**EXERCISE PROMPT**: Gather all lines in the records below that include the word "Blender".

Dataset rows:
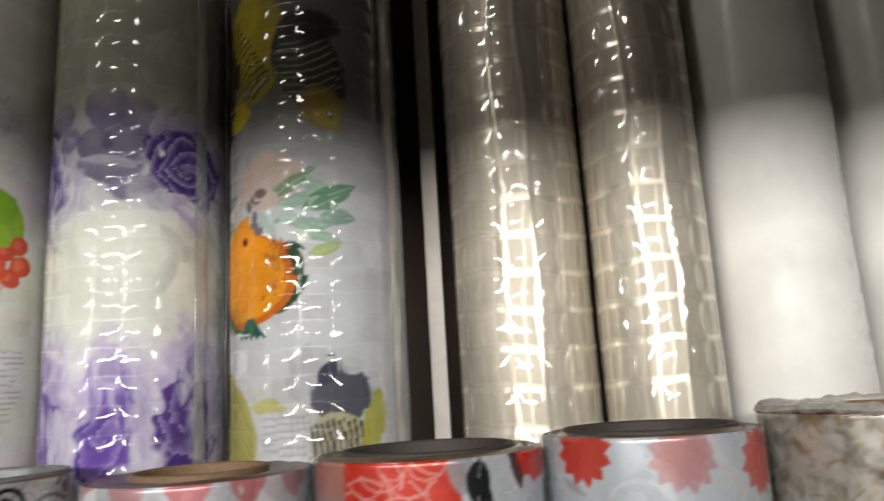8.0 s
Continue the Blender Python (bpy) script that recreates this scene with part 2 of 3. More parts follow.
# ---------------------------------------------------------------- the shop
X0, X1, Y0, Y1, H = -2.2, 3.2, -2.4, 0.70, 2.6
tagged(new("floor", box("floor", X0, X1, Y0, Y1, -0.1, 0, FLOOR)), "worn grey-brown tiled shop floor", kind="structure")
tagged(new("ceiling", box("ceiling", X0, X1, Y0, Y1, H, H + 0.1, CEIL)), "off-white painted ceiling", kind="structure")
tagged(new("wall_north", box("wall_north", X0, X1, Y1, Y1 + 0.12, 0, H, WALL)), "beige wall behind the rolls, its colour darkened for shade", kind="structure")
tagged(new("wall_west", box("wall_west", X0 - 0.12, X0, Y0, Y1, 0, H, WALL)), "beige side wall, its colour darkened to cut bounced light", kind="structure")
tagged(new("wall_east", box("wall_east", X1, X1 + 0.12, Y0, Y1, 0, H, WALL)), "beige side wall, its colour darkened to cut bounced light", kind="structure")
tagged(new("wall_south", box("wall_south", X0, X1, Y0 - 0.12, Y0, 0, H, WALL)), "beige wall across the shop, its colour darkened to cut bounced light", kind="structure")
# unseen panel added to keep the low tube's light off the roll tops
tagged(new("bulkhead", box("bulkhead", X0, X1, -0.72, -0.66, 1.22, H - 0.003, WALL)), "unseen hanging panel added to shade the roll tops", kind="structure")
tube = tagged(new("counter_tube_lamp"), "white batten lamp with a long glass tube", "lamp")
part("batten", box("batten", -0.75, 1.75, -1.55, -1.48, 1.235, 1.305, STEEL, 0.004), tube)
glow, gn, gl, gb = nodes_of("lit_tube")
gb.inputs["Emission Color"].default_value, gb.inputs["Emission Strength"].default_value = (1.0, 0.98, 0.93, 1), 3.0
for owner, xa, xb, yy, zz in ((tube, -0.70, 1.70, -1.462, 1.27), (None, 0.28, 0.56, -0.172, 1.757)):
    bm = bmesh.new()
    bmesh.ops.create_cone(bm, cap_ends=True, segments=20, radius1=0.012, radius2=0.012, depth=xb - xa, matrix=pose((xa + xb) / 2, yy, zz, 0, 90, 0))
    me = bpy.data.meshes.new("glass_tube")
    bm.to_mesh(me)
    bm.free()
    me.materials.append(glow)
    glass = part("glass_tube", me, owner, "long white glass tube")
    upper_glass = glass
part("bracket", box("bracket", 0.50, 0.60, Y0 - 0.002, -1.55, 1.25, 1.29, STEEL, 0.004), tube)
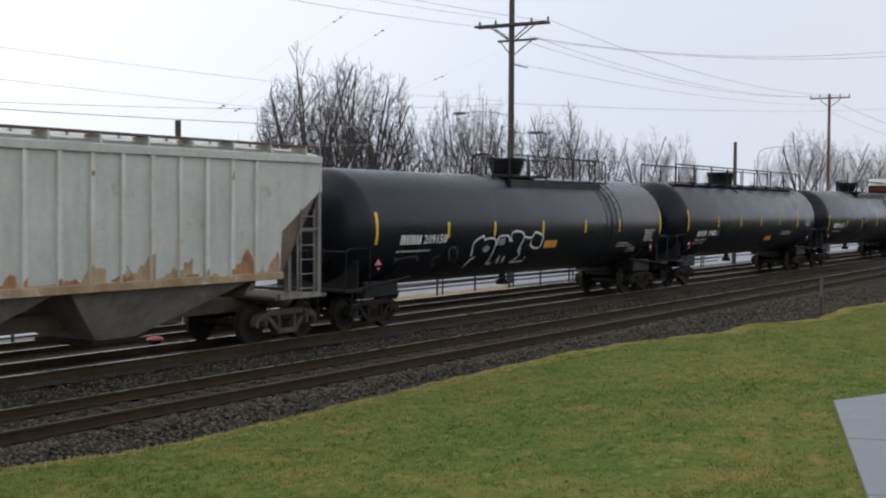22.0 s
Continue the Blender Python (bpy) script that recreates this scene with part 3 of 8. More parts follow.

**EXERCISE ANSWER**:
Continue the Blender Python (bpy) script that recreates this scene with part 2 of 3. More parts follow.
Continue the Blender Python (bpy) script that recreates this scene with part 3 of 8. More parts follow.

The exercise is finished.